◆ Work to do ◆
Your task is to quote, unchanged, only the lines from the one with "for key, value" through the one with "setattr(scene.view_settings, path, value)", both ends included.

◆ Supplied material ◆
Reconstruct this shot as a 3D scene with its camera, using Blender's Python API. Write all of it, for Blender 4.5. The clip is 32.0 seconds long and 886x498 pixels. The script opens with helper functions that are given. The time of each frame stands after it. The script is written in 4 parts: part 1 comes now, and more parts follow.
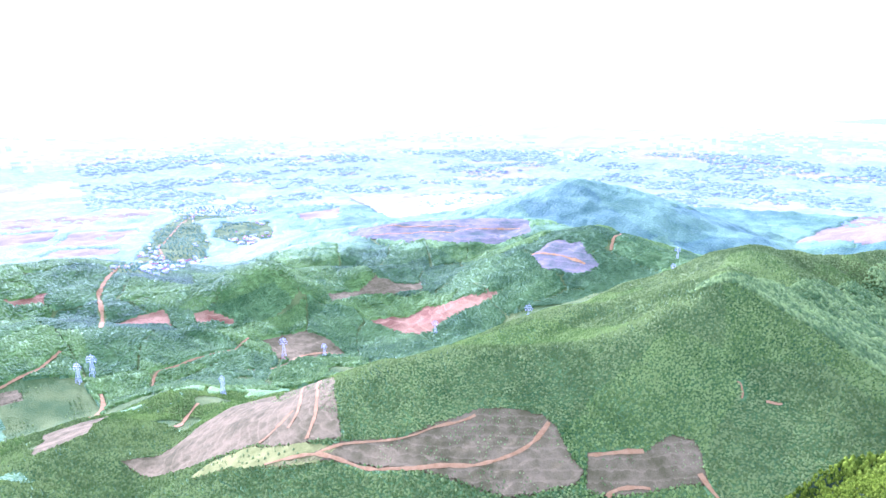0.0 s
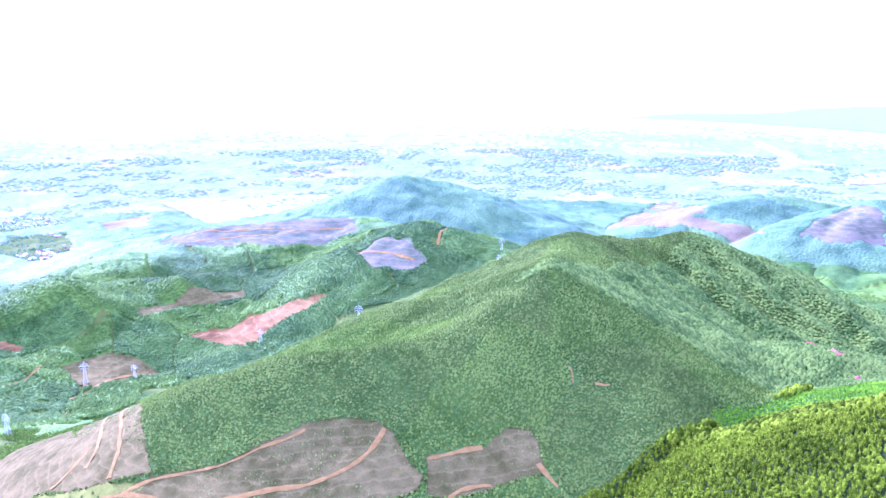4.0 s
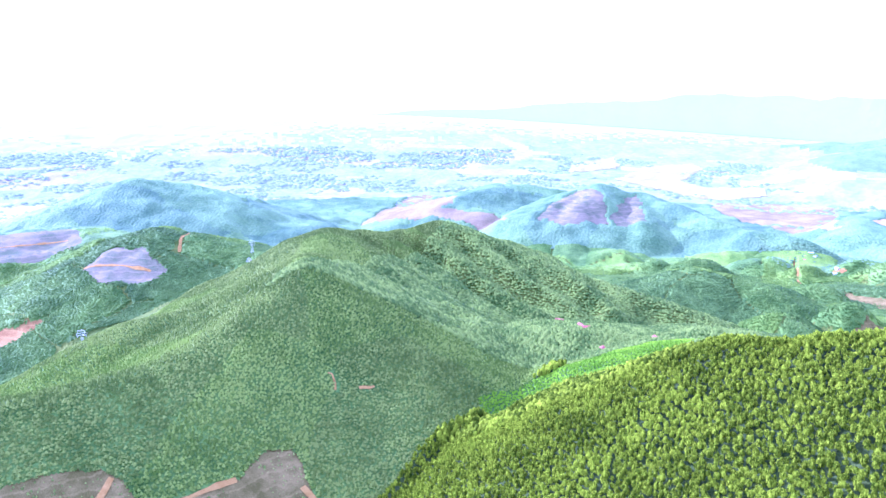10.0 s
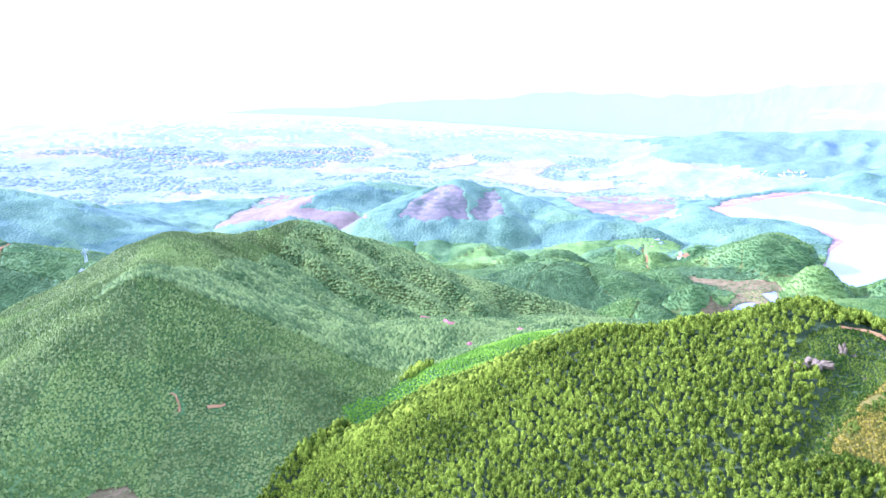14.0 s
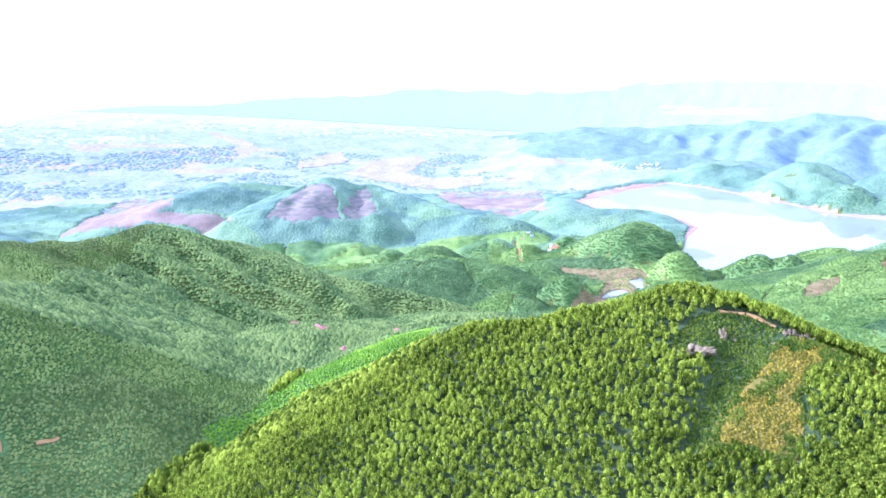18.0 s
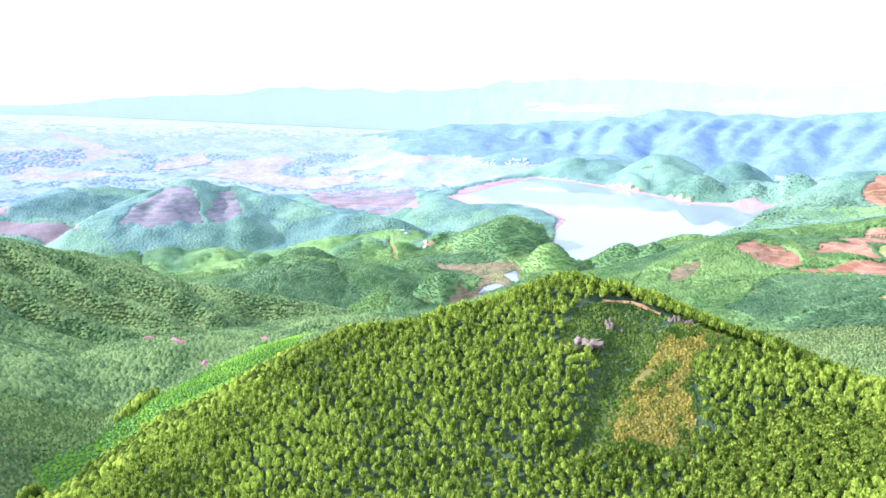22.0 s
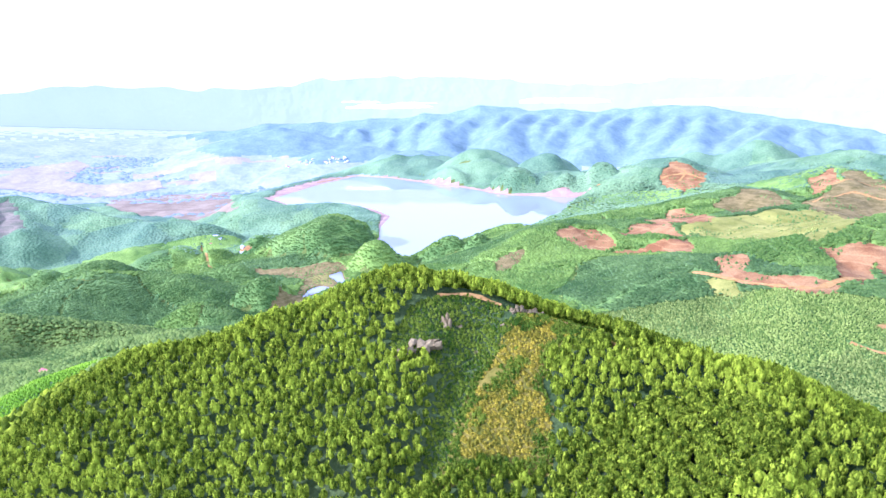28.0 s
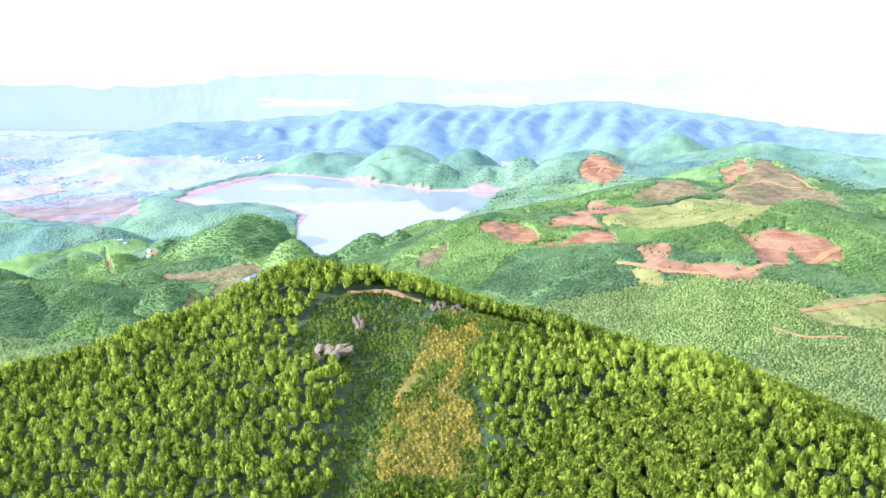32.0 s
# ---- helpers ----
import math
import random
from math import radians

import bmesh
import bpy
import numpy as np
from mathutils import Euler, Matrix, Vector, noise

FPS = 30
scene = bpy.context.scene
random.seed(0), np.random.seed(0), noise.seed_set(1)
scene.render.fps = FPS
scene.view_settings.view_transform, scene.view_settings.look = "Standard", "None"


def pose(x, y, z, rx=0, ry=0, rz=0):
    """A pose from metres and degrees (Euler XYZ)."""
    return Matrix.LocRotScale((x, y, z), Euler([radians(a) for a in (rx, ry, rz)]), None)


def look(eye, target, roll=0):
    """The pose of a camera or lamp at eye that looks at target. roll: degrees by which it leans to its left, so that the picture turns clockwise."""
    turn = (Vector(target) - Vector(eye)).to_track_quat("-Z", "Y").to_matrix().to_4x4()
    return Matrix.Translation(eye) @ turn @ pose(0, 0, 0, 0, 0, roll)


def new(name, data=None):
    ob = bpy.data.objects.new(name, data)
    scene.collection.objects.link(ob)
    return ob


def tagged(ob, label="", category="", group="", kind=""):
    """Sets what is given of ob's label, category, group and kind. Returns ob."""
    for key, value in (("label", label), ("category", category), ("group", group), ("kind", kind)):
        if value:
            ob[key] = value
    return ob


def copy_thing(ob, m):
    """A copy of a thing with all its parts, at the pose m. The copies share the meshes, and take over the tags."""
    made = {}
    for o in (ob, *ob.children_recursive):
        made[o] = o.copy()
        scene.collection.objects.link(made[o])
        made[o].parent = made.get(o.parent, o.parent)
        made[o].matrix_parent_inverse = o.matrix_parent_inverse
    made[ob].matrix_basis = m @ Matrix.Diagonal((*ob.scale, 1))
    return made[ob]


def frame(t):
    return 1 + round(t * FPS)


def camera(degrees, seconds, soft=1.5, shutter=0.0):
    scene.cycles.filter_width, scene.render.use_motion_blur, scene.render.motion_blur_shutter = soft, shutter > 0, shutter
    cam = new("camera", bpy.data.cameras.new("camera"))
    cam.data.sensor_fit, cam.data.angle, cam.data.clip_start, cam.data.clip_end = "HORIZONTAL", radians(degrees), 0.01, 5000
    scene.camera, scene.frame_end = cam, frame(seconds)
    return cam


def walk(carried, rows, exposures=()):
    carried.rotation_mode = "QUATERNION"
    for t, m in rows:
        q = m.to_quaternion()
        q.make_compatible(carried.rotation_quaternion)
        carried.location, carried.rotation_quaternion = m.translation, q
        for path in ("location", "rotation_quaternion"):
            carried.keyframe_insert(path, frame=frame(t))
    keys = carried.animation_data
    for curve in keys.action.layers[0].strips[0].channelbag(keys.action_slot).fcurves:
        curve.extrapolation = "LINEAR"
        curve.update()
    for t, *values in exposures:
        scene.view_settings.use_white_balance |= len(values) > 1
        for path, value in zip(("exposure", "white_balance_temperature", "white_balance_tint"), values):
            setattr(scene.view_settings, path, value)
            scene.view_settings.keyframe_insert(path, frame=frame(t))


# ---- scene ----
# ---- camera ----
cam = camera(63.7, 32.0)
# seconds, eye x, y, z, heading (clockwise from +y), tilt below the horizon, roll
FLIGHT = [
    (0, 54.9, -156.5, 422.4, -52.59, 12.53, -0.11),
    (1, 47.2, -149.3, 419.3, -49.54, 12.53, -0.13),
    (2, 40.3, -141.7, 416.4, -45.88, 12.54, -0.14),
    (3, 34.0, -133.7, 413.4, -42.20, 12.55, -0.15),
    (4, 28.2, -125.3, 410.5, -38.58, 12.54, -0.13),
    (5, 23.1, -116.7, 407.7, -35.10, 12.54, -0.11),
    (6, 18.5, -107.7, 404.9, -31.69, 12.53, -0.08),
    (7, 14.5, -98.6, 402.1, -28.42, 12.53, -0.06),
    (8, 10.9, -89.2, 399.3, -25.17, 12.56, -0.05),
    (9, 7.9, -79.7, 396.6, -21.99, 12.58, -0.04),
    (10, 5.3, -70.0, 393.9, -18.90, 12.60, -0.02),
    (11, 3.2, -60.2, 391.2, -16.03, 12.61, 0.02),
    (12, 1.6, -50.4, 388.5, -13.18, 12.62, 0.06),
    (13, 0.3, -40.5, 385.9, -10.36, 12.64, 0.09),
    (14, -0.5, -30.6, 383.2, -7.71, 12.66, 0.11),
    (15, -0.9, -20.7, 380.5, -5.12, 12.68, 0.12),
    (16, -0.9, -10.8, 377.9, -2.55, 12.69, 0.14),
    (17, -0.5, -1.0, 375.2, 0.02, 12.70, 0.15),
    (18, 0.3, 8.8, 372.6, 2.57, 12.71, 0.15),
    (19, 1.4, 18.5, 369.9, 5.15, 12.72, 0.13),
    (20, 3.0, 28.0, 367.2, 7.76, 12.73, 0.12),
    (21, 4.8, 37.5, 364.5, 10.34, 12.73, 0.12),
    (22, 7.1, 46.7, 361.8, 12.85, 12.73, 0.12),
    (23, 9.7, 55.8, 359.0, 15.32, 12.71, 0.10),
    (24, 12.7, 64.8, 356.3, 17.76, 12.69, 0.07),
    (25, 16.0, 73.6, 353.4, 20.20, 12.68, 0.02),
    (26, 19.7, 82.1, 350.6, 22.64, 12.67, -0.03),
    (27, 23.8, 90.5, 347.7, 24.98, 12.67, -0.08),
    (28, 28.2, 98.6, 344.8, 27.13, 12.68, -0.14),
    (29, 33.1, 106.5, 341.9, 28.92, 12.70, -0.20),
    (30, 38.3, 114.2, 338.8, 30.61, 12.74, -0.25),
    (31, 43.9, 121.7, 335.8, 32.07, 12.78, -0.29),
    (32, 49.9, 128.9, 332.7, 33.43, 12.80, -0.33),
]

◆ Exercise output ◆
    for key, value in (("label", label), ("category", category), ("group", group), ("kind", kind)):
        if value:
            ob[key] = value
    return ob


def copy_thing(ob, m):
    """A copy of a thing with all its parts, at the pose m. The copies share the meshes, and take over the tags."""
    made = {}
    for o in (ob, *ob.children_recursive):
        made[o] = o.copy()
        scene.collection.objects.link(made[o])
        made[o].parent = made.get(o.parent, o.parent)
        made[o].matrix_parent_inverse = o.matrix_parent_inverse
    made[ob].matrix_basis = m @ Matrix.Diagonal((*ob.scale, 1))
    return made[ob]


def frame(t):
    return 1 + round(t * FPS)


def camera(degrees, seconds, soft=1.5, shutter=0.0):
    scene.cycles.filter_width, scene.render.use_motion_blur, scene.render.motion_blur_shutter = soft, shutter > 0, shutter
    cam = new("camera", bpy.data.cameras.new("camera"))
    cam.data.sensor_fit, cam.data.angle, cam.data.clip_start, cam.data.clip_end = "HORIZONTAL", radians(degrees), 0.01, 5000
    scene.camera, scene.frame_end = cam, frame(seconds)
    return cam


def walk(carried, rows, exposures=()):
    carried.rotation_mode = "QUATERNION"
    for t, m in rows:
        q = m.to_quaternion()
        q.make_compatible(carried.rotation_quaternion)
        carried.location, carried.rotation_quaternion = m.translation, q
        for path in ("location", "rotation_quaternion"):
            carried.keyframe_insert(path, frame=frame(t))
    keys = carried.animation_data
    for curve in keys.action.layers[0].strips[0].channelbag(keys.action_slot).fcurves:
        curve.extrapolation = "LINEAR"
        curve.update()
    for t, *values in exposures:
        scene.view_settings.use_white_balance |= len(values) > 1
        for path, value in zip(("exposure", "white_balance_temperature", "white_balance_tint"), values):
            setattr(scene.view_settings, path, value)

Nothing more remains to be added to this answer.